TAMPA, FLORIDA. Tomorrow I get speak to 5000 church planters and church plant advocates about discipleship at Exponential East in Tampa. Thank you Dave Ferguson for the invitation, and thank you for equipping and empowering church planters. As soon as my Tuesday afternoon session is over, I will drive directly to the airport to catch my flight to the Middle East where I will catch up with our Every Nation Asia Leadership Team who are doing a seven day Israel study tour.
Here’s a 500-word summary of what I say every time I get a chance to talk about church-based discipleship.
Most Christians agree that discipleship is important, even essential for Christian maturity; few understand biblical principles and even fewer apply a biblical process when it comes to discipleship. Biblical discipleship principles are universal and timeless, and they enabled the church I helped start in 1984 in Manila, Philippines to experience thirty-one consecutive years of growth.
For those interested in numbers, our most important growth number is 10,411. That’s the number of people leading small discipleship groups each week in Metro Manila.
Discipleship isn’t complicated, but it is often difficult. The difficulty lies in applying four biblical principles to each specific context. Simply put, here’s how anyone and everyone can make disciples.
1. Engage Culture and Community. When Jesus told His original twelve to go and make disciples, they did not interpret His command to mean, “Find people who are already following me and help them become better followers.” They interpreted his “great commission” to mean that they should go and find people who were not yet followers and help them know and follow Jesus. Evangelism and discipleship were not two separate departments in their church. Rather, evangelism was the beginning of the discipleship process. Today many people see discipleship as a program to help church members become better church members. As long as the evangelism department does the outreach and the discipleship department does the discipleship, both will be ineffective. The starting line of the disciple-making process must be evangelism that engages our community and culture.
2. Establish Spiritual Foundations. If we want our disciples to survive the storms of life, we must help them establish strong and deep biblical foundations. This essential groundwork includes repentance, faith, water baptism, the Holy Spirit, and church community.
3. Equip Believers to Minister. We hear the phrase all the time: Every member a minister. Yet often, because of our performance-driven culture, we have little tolerance for the messiness of the equipping process. We do church as if only professional preachers are qualified to do ministry. Yet the biblical job description for professional ministers is to equip the “non-pros” for ministry, then get out of their way.

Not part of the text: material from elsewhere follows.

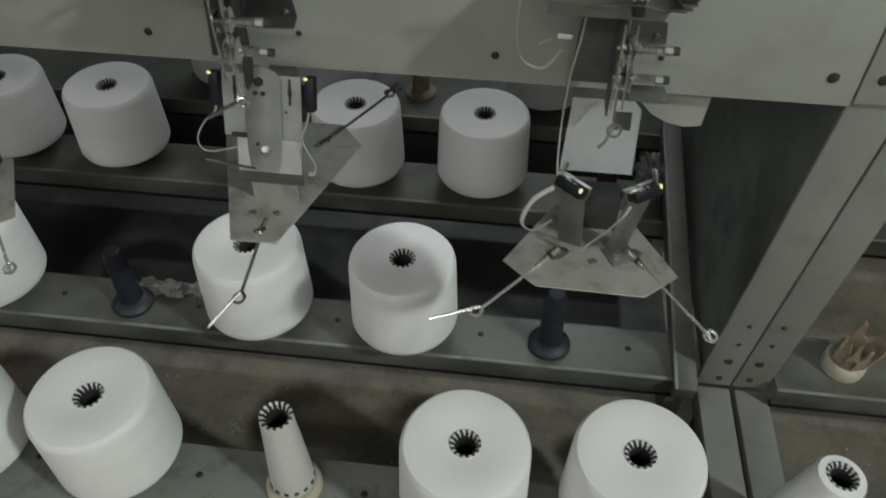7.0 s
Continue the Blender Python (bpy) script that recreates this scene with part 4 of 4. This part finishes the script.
# ---- end frame ----
end_posts = thing("bay_post", "slanting grey painted double post at the end of the bay", "machine frame")
lean = pose(0, 0.0, 0.75, 7.2)
for xa, xb in ((0.372, 0.4295), (0.4325, 0.489)):
    bm = box(B(), xa, xb, 0.004, 0.010, -0.642, -0.005, 0.0015, lean)
    box(bm, xa + 0.012, xa + 0.018, 0.0102, 0.044, -0.642, -0.02, 0.001, lean)
    part("post", bm, PAINT_POST, end_posts)
for px, pz, r in ((0.405, -0.453, 0.0042), (0.454, -0.448, 0.0042), (0.405, -0.507, 0.0038), (0.454, -0.502, 0.0042), (0.405, -0.562, 0.0075), (0.454, -0.562, 0.0075), (0.405, -0.617, 0.006), (0.454, -0.615, 0.006)):
    part("bolt", lathe(B(), [(0, 0.003), (r * 0.6, 0.003), (r, 0)], 10, lean @ pose(px, 0.0038, pz, 90)), RUST, end_posts)
for xa, xb in ((0.377, 0.431), (0.440, 0.494)):
    part("foot_bar", box(B(), xa, xb, -0.5, 0.085, 0.06, 0.104, 0.002), PAINT_POST, end_posts)
    part("foot", box(B(), xa + 0.004, xb - 0.004, -0.46, 0.06, 0.0, 0.06), DARK, end_posts)

# stretch behind y 0.585 is added to block the lit floor beyond
solid("end_plate", plate(B(), [(0.018, 1.115), (0.018, 0.742), (0.094, 0.14), (1.12, 0.14), (1.12, 1.115)], 0.004, Matrix.Translation((0.377, 0, 0)) @ ALONG_X), GREEN, "dark green sheet closing the machine end, with an added rear stretch", "machine panel")
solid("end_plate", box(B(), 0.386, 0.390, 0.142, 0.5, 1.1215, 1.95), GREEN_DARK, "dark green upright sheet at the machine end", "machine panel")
hs = thing("end_housing", "grey painted gear housing at the machine end", "machine housing")
part("front", box(B(), 0.384, 0.9, 0.125, 0.142, 1.1215, 1.95, 0.002), PAINT_POST, hs)
part("nut", lathe(B(), [(0.003, 0.008), (0.0085, 0.008), (0.0095, 0.006), (0.0095, 0)], 6, pose(0.3975, 0.125, 1.2835, 90)), STEEL, hs)
bm = box(B(), 0.374, 0.386, 0.260, 0.308, 1.299, 1.308, 0.002)
rod(bm, (0.380, 0.283, 1.30), (0.380, 0.279, 1.215), 0.0022, seg=6)
part("hook", bm, BLACK, hs, "black hook with a hanging cord")
bm = rod(B(), (0.424, 0.121, 1.30), (0.428, 0.118, 1.128), 0.0028, seg=8)
rod(bm, (0.428, 0.115, 1.1215), (0.428, 0.115, 1.132), 0.012, seg=14, bev=0.002)
part("drain_pipe", bm, BLACK, hs, "thin black pipe down the housing")
rp = thing("side_panel", "grey-beige sheet panel of the next machine bay", "machine panel")
part("sheet", box(B(), 0.374, 1.5, 0.0, 0.004, 0.742, 1.1225, 0.001), PAINT, rp)
part("screw", lathe(B(), [(0, 0.0028), (0.003, 0.0028), (0.0055, 0.0014), (0.0062, 0)], 14, pose(0.393, -0.0002, 0.772, 90)), RUST, rp, "rusty round screw head")
bm = B()
bmesh.ops.create_icosphere(bm, subdivisions=3, radius=0.034)
for v in bm.verts:
    q = 0.75 + 0.75 * noise.noise(v.co * 60)
    tall = 0.055 + v.co.z * 1.9 * q
    v.co = Vector((v.co.x * q * 1.05 - 0.28 * (tall - 0.055), v.co.y * q * 0.8, max(0.0005, tall)))
bmesh.ops.translate(bm, verts=bm.verts, vec=(0.306, 0.495, 0.1652))
me = finish("plastic_wrap", bm, POLY)
for f in me.polygons:
    f.use_smooth = False
tagged(new("plastic_wrap", me), "tall crumpled clear plastic wrap standing on the creel shelf", "plastic wrap")
shelf("creel_shelf", 0.060, 0.175, 0.150, 0.492, 1.6)
shelf("creel_shelf", 0.425, 0.542, 0.165, 0.492, 1.6)
shelf("creel_shelf", -0.315, -0.150, 0.138, 0.505, 1.6)
bp2 = thing("broken_peg", "broken cream plastic peg with torn upright shards", "creel peg", at=(0.608, 0.121, 0.150))
part("base", lathe(B(), [(0, 0), (0.034, 0), (0.035, 0.008), (0.034, 0.022), (0.030, 0.027), (0.022, 0.022), (0.012, 0.012), (0, 0.012)], 32), CREAM, bp2)
for j, (ang, tall, wide, tilt) in enumerate(((20, 0.070, 0.014, 8), (62, 0.118, 0.013, 16), (100, 0.105, 0.012, 20), (150, 0.075, 0.013, 6), (205, 0.045, 0.014, -6), (255, 0.052, 0.012, -8), (310, 0.066, 0.014, -2), (345, 0.080, 0.010, 4))):
    part("shard", plate(B(), [(-wide, 0.0), (wide, 0.0), (wide * 0.9, tall * 0.5), (wide * 0.35, tall * 0.72), (wide * 0.2, tall), (-wide * 0.3, tall * 0.93), (-wide * 0.5, tall * 0.6), (-wide * 0.95, tall * 0.55)], 0.0035, pose(0, 0, 0.014, 0, 0, ang) @ pose(0, -0.022, 0, tilt) @ UPRIGHT, 0.0006), TORN, bp2, "torn brown-stained shard")
st = thing("spent_cone", "nearly empty white cone with a thin layer of yarn", "yarn cone", at=(0.456, -0.192, 0.119, 0, 4, 0))
part("yarn", lathe(B(), [(0.03, 0.06), (0.047, 0.06), (0.049, 0.07), (0.0315, 0.205), (0.0295, 0.210), (0.019, 0.211)], 40), YARN, st)
bm = B()
tube_top(bm, 0.2115, 0.0205, Matrix())
part("paper_tube", bm, [PAPER, INK], st, "printed paper tube end")
part("peg_foot", lathe(B(), [(0, -0.015), (0.036, -0.015), (0.036, -0.006), (0.03, 0.062), (0, 0.062)], 24), NAVY, st)
rail = thing("creel_rail", "dark painted creel side rail", "machine frame")
rm = pose(0, 0, 0.13, 12)
part("bar", box(B(), 0.325, 0.36, 0.04, 0.62, -0.02, 0.02, 0.002, rm), SHELF, rail)
part("worn_lit_edge", box(B(), 0.3235, 0.329, 0.04, 0.62, 0.0165, 0.0215, 0.001, rm), EDGE, rail, "worn paint and a pale highlight along the edge")
# dark tray covers the brown floor behind the middle shelf
tray = thing("dark_floor_tray", "dark rimmed tray on the floor under the creel", "drip tray")
part("pan", box(B(), -2.4, 0.36, 0.218, 1.3, 0.006, 0.014, 0.002), DARK, tray)
part("front_rim", box(B(), -2.4, 0.36, 0.212, 0.218, 0.006, 0.034, 0.0015), DARK, tray)
part("back_rim", box(B(), -2.4, 0.36, 1.3, 1.306, 0.006, 0.034, 0.0015), DARK, tray)


def fluff(name, label, at, spread, count, thick=0.00025):
    """A loose tangle of fine fibres."""
    t = thing(name, label, "lint", "lint", at)
    bm = B()
    for j in range(count):
        p = Vector((random.gauss(0, spread), random.gauss(0, spread), abs(random.gauss(0, spread * 0.3)) + 0.001))
        d = Vector((random.uniform(-1, 1), random.uniform(-1, 1), random.uniform(-0.3, 0.5)))
        pts = []
        for i in range(6):
            pts.append(p.copy())
            d = (d + 0.9 * Vector((random.uniform(-1, 1), random.uniform(-1, 1), random.uniform(-0.6, 0.5)))).normalized()
            p = p + d * spread * 0.4
            p.z = max(p.z, 0.0006)
        sweep(bm, pts, thick, 4)
    part("tangle", bm, LINT, t)
    return t


for fx, fy, fz, fs, fc in ((-0.60, 0.14, 0.15, 0.006, 60), (-0.515, 0.14, 0.15, 0.006, 60), (-0.05, -0.04, 0.0, 0.007, 14), (-0.42, -0.03, 0.0, 0.006, 12), (-0.98, 0.0, 0.0, 0.007, 14), (-1.06, -0.19, 0.138, 0.006, 12)):
    fluff("lint_clump", "loose clump of pale grey lint fibres", (fx, fy, fz), fs, fc)
wad = thing("lint_wad", "torn wad of dirty white lint lying beside the bare peg", "lint", "lint", at=(-0.556, 0.140, 0.150))
for lx, ly, lr in ((-0.045, 0.0, 0.016), (-0.022, 0.006, 0.013), (0.0, -0.004, 0.017), (0.02, 0.004, 0.012), (0.042, 0.002, 0.014)):
    bm = B()
    bmesh.ops.create_icosphere(bm, subdivisions=3, radius=lr)
    for v in bm.verts:
        v.co = v.co * (0.8 + 0.9 * noise.noise(v.co * 90 + Vector((lx * 50, ly * 50, 0))))
        v.co = Vector((v.co.x * 1.5 + lx, v.co.y * 0.8 + ly, max(0.0, v.co.z * 1.1 + lr * 0.7)))
    part("clump", bm, LINT_DIRTY, wad)
crumbs = thing("floor_debris", "pale crumbs and thread ends scattered on the floor", "debris", kind="stuff")
bm = B()
for j in range(260):
    px, py, pr = random.uniform(-1.7, 0.8), random.choice((random.uniform(-0.11, 0.06), random.uniform(-0.11, 0.06), random.uniform(-0.7, -0.32))), random.uniform(0.0005, 0.0013)
    if random.random() < 0.12:
        pr *= 1.6
    box(bm, -pr, pr, -pr * random.uniform(0.4, 1), pr, 0, pr, 0, pose(px, py, 0.0, 0, 0, random.uniform(0, 180)))
part("crumbs", bm, LINT, crumbs)
for mat, count in ((LINT_DIRTY, 90), (TORN, 60)):
    bm = B()
    for j in range(count):
        px, py, pr = random.uniform(-1.7, 0.8), random.uniform(-0.12, 0.06), random.uniform(0.0014, 0.004)
        ring = [(pr * random.uniform(0.4, 1.2) * math.cos(a), 0.6 * pr * random.uniform(0.5, 1.2) * math.sin(a)) for a in (i * math.pi / 3 for i in range(6))]
        plate(bm, ring, random.uniform(0.0004, 0.0012), pose(px, py, 0.0002, 0, 0, random.uniform(0, 180)))
    part("flakes", bm, mat, crumbs)

# ---- far machine ----
far = thing("far_machine", "long twisting machine across the aisle", "textile machine", at=(0, 2.2, 0))
part("body", box(B(), -4, 3, 0.12, 0.5, 0.0, 1.5), OLIVE, far)
part("blue_panel", box(B(), -4, 3, -0.01, 0.02, 1.115, 1.228, 0.002), BLUE_SHEET, far)
part("rail", box(B(), -4, 3, -0.04, 0.1, 1.232, 1.262, 0.003), DARK, far)
part("guide_rod", rod(B(), (-4, -0.05, 1.268), (3, -0.05, 1.268), 0.006), CHROME, far)
for j in range(-15, 8):
    part("rod_clip", box(B(), 0.34 + j * 0.21, 0.358 + j * 0.21, -0.058, -0.04, 1.256, 1.278, 0.003), CHROME, far)
part("lower_body", box(B(), -4, 3, -0.02, 0.12, 0.3, 1.11, 0.004), DARK, far)
part("top_rail", box(B(), -4, 3, -0.02, 0.12, 1.43, 1.46, 0.003), OLIVE, far)
for j in range(-15, 8):
    x = 0.30 + j * 0.21
    gp = B()
    box(gp, x - 0.004, x + 0.004, -0.018, -0.012, 1.15, 1.205)
    plate(gp, [(x - 0.026, 1.204), (x - 0.004, 1.192), (x + 0.01, 1.192), (x + 0.03, 1.206), (x + 0.014, 1.226), (x + 0.006, 1.206)], 0.006, Matrix.Translation((0, -0.012, 0)) @ UPRIGHT)
    part("thread_hook", gp, BLACK, far)
    part("arm_head", box(B(), x - 0.02, x + 0.02, 0.0, 0.05, 1.30, 1.345, 0.004), PAPER if j % 3 else OLIVE, far)
    part("upright", rod(B(), (x + 0.03, 0.06, 1.26), (x + 0.03, 0.06, 1.75), 0.007, seg=8), OLIVE, far)
    for q in (-0.07, -0.02, 0.02, 0.075):
        part("thread_wire", rod(B(), (x + q, 0.0, 1.41), (x + q * 0.8, 0.05, 1.74), 0.0025, seg=5), WIRE, far)
    part("upper_bobbin", lathe(B(), [(0, 1.47), (0.03, 1.47), (0.035, 1.49), (0.03, 1.60), (0.01, 1.61), (0, 1.61)], 14, pose(x + 0.1, 0.02 + 0.02 * (j % 2), 0)), OLIVE if j % 3 else PAPER, far)
ch = None
for j in range(-15, 8):
    x = 1.03 + (j - 3) * 0.215
    m = pose(x + random.uniform(-0.006, 0.006), 2.2, 1.345 + random.uniform(-0.004, 0.004), 0, random.uniform(-1, 5), random.uniform(-6, 6))
    if ch is None:
        ch = thing("cheese", "white cheese of yarn on the far twisting machine", "yarn package", "yarn packages on the far machine")
        mm = ALONG_X
        part("yarn", lathe(B(), [(0.02, -0.080), (0.063, -0.080), (0.069, -0.074), (0.068, 0.0), (0.063, 0.068), (0.057, 0.074), (0.02, 0.074)], 32, mm), YARN_FAR, ch)
        part("tube", lathe(B(), [(0, -0.09), (0.022, -0.09), (0.022, 0.09), (0, 0.09)], 16, mm), PAPER, ch)
        part("end_disc", lathe(B(), [(0, 0.079), (0.034, 0.079), (0.036, 0.083), (0.030, 0.088), (0, 0.088)], 20, mm), CAP_BROWN, ch)
        part("knob", box(B(), 0.080, 0.110, -0.058, -0.025, -0.055, -0.015, 0.006), BRACKET, ch)
        part("arm", box(B(), 0.088, 0.102, -0.03, 0.11, -0.06, 0.10, 0.003), BRACKET, ch)
        ch.matrix_basis = m
    else:
        copy_thing(ch, m)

4. Empower Disciples to Make Disciples. Jesus expected all of His original disciples to make disciples. He empowered them, knowing they would make mistakes. Too often we act like only full-time pastors or people who have been believers forever can make disciples. But we must not forget it is progress, not perfection, that qualifies one to disciple others. Because Jesus expects all His disciples to make disciples, we must not only equip them, we must also empower them.
Conclusion. Two thousand years ago, discipleship was so simple that a carpenter explained it to uneducated fishermen in one sentence: “Follow me and I will send you out to fish for people”. Those simple fishermen followed, fished and changed their world. If modern discipleship is confusing or complicated, it is because we have strayed from biblical principles and the simple biblical process that Jesus lived and taught His disciples.